→ **What is required**: The entries below contain a line with "finishes the script." and a line with "nodes, parent = [], []". Quote exactly those two lines and all lines between them.

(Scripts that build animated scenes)
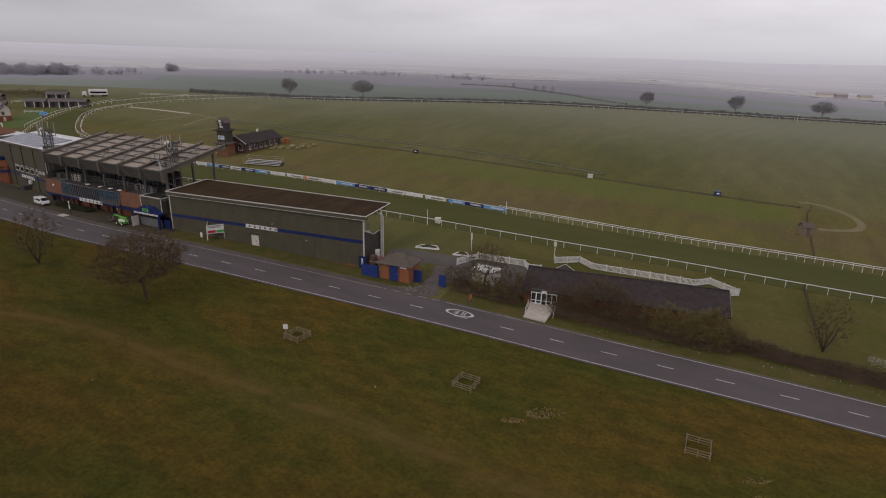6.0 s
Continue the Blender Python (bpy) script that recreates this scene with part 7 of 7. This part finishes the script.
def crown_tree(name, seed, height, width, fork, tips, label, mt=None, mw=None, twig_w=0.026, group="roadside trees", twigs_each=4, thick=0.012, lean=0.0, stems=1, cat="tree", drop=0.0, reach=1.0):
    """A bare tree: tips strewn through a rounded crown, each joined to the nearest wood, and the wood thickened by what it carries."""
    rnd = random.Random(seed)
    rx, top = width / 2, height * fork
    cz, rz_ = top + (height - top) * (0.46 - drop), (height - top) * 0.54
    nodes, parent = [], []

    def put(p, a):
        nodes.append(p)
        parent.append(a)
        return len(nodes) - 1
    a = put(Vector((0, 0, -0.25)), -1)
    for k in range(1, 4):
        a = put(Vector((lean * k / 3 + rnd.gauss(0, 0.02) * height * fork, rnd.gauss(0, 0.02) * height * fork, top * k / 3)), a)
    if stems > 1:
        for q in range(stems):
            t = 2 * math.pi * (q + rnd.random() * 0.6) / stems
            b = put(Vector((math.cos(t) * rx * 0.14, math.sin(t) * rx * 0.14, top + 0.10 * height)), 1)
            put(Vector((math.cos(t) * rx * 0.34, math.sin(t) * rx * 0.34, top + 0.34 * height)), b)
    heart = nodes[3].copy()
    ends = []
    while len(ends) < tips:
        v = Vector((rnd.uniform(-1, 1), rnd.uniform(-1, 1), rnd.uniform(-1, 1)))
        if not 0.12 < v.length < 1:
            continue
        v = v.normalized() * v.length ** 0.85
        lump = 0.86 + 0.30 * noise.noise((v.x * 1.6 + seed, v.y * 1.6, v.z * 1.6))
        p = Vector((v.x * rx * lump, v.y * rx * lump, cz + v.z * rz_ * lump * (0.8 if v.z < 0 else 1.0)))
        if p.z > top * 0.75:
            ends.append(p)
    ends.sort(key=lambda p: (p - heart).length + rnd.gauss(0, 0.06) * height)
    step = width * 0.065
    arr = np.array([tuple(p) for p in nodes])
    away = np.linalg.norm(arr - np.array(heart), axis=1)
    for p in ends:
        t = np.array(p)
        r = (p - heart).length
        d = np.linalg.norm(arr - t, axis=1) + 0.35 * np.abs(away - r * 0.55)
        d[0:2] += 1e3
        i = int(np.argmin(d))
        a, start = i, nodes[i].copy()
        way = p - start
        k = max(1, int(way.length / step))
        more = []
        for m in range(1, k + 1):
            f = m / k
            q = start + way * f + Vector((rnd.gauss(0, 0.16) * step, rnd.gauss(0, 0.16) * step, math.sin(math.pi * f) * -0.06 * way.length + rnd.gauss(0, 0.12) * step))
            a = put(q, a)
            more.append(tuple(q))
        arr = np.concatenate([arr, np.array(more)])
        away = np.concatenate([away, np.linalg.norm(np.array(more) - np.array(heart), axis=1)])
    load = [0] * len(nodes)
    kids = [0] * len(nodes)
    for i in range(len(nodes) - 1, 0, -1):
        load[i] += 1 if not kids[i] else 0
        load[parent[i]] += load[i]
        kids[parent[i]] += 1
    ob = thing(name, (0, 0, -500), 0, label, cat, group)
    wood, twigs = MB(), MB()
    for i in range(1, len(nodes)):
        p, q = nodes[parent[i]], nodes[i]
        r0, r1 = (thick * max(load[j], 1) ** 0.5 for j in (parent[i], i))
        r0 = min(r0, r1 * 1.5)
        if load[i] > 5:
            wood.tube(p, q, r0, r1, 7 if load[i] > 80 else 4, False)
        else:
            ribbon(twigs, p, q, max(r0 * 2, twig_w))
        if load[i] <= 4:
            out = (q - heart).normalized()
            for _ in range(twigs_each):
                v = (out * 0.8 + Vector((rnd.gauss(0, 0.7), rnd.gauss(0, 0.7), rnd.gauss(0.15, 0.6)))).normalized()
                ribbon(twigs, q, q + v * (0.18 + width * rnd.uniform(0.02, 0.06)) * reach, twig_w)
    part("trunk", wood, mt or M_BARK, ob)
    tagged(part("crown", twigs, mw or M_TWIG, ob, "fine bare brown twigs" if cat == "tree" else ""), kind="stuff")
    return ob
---
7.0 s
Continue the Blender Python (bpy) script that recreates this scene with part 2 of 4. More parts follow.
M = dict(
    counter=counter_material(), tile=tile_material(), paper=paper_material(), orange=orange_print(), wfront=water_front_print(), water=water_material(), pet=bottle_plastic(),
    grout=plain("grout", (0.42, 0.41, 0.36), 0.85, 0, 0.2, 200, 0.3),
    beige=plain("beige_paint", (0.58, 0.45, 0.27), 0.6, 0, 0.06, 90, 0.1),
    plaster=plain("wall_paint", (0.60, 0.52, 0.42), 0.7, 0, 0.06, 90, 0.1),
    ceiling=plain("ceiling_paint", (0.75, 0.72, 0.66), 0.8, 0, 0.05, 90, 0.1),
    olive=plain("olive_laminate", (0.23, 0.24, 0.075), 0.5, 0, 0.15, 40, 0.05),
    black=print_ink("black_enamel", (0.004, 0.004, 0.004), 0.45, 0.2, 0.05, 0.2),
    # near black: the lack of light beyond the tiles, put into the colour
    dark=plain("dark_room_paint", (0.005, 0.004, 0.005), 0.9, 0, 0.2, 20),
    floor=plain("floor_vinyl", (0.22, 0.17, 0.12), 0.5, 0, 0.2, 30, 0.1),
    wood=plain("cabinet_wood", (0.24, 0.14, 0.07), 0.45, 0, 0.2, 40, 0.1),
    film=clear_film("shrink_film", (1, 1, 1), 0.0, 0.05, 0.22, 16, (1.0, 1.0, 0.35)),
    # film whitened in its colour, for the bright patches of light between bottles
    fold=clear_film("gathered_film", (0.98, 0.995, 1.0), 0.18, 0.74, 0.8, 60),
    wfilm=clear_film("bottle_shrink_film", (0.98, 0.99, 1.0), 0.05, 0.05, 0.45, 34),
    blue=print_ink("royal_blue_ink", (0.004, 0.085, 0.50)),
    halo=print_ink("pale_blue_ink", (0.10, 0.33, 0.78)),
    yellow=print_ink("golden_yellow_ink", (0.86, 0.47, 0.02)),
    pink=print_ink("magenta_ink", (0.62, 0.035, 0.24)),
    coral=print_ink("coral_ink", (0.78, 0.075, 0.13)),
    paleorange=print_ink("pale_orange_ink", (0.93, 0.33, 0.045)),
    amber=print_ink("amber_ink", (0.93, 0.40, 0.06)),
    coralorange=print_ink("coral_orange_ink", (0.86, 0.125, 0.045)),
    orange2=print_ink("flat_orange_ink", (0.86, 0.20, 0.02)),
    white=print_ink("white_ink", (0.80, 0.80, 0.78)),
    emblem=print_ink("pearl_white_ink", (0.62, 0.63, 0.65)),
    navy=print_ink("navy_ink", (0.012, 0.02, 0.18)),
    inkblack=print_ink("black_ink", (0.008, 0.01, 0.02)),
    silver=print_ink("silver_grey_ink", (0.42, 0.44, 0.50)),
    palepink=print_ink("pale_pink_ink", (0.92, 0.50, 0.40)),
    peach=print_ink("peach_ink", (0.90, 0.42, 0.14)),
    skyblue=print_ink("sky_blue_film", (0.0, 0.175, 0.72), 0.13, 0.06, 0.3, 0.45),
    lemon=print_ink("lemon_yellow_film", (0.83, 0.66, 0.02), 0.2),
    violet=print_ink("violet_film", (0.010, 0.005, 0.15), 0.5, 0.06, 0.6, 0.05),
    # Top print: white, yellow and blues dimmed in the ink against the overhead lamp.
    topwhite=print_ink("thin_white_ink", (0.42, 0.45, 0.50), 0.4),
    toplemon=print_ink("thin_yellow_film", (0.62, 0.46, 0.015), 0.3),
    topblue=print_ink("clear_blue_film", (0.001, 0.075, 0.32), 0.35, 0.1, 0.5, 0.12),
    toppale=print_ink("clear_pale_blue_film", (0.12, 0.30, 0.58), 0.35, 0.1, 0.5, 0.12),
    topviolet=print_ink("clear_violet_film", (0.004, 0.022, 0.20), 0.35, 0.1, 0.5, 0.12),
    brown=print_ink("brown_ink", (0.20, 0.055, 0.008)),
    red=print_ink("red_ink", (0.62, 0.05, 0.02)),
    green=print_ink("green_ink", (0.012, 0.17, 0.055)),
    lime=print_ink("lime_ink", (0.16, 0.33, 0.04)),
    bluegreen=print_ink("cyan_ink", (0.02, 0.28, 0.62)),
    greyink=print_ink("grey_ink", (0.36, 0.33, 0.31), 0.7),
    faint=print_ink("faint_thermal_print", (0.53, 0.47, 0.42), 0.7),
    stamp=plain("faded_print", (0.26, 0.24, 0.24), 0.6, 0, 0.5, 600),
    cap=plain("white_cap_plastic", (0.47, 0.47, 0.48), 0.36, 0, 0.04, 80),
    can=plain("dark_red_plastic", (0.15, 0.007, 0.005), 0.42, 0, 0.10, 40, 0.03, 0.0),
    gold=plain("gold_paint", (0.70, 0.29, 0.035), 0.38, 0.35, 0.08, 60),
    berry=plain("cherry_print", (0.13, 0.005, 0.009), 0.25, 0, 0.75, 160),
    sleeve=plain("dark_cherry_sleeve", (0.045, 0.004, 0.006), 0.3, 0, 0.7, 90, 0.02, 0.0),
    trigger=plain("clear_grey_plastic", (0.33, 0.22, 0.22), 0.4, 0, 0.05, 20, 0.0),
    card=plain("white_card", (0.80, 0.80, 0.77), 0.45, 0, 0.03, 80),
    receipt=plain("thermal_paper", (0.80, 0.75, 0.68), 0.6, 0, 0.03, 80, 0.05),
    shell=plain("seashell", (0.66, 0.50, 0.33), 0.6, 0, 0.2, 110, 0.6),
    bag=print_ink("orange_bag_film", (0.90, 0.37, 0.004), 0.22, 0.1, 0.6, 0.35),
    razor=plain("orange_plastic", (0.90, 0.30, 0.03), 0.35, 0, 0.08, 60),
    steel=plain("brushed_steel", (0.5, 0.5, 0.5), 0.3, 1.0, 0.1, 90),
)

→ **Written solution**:
Continue the Blender Python (bpy) script that recreates this scene with part 7 of 7. This part finishes the script.
def crown_tree(name, seed, height, width, fork, tips, label, mt=None, mw=None, twig_w=0.026, group="roadside trees", twigs_each=4, thick=0.012, lean=0.0, stems=1, cat="tree", drop=0.0, reach=1.0):
    """A bare tree: tips strewn through a rounded crown, each joined to the nearest wood, and the wood thickened by what it carries."""
    rnd = random.Random(seed)
    rx, top = width / 2, height * fork
    cz, rz_ = top + (height - top) * (0.46 - drop), (height - top) * 0.54
    nodes, parent = [], []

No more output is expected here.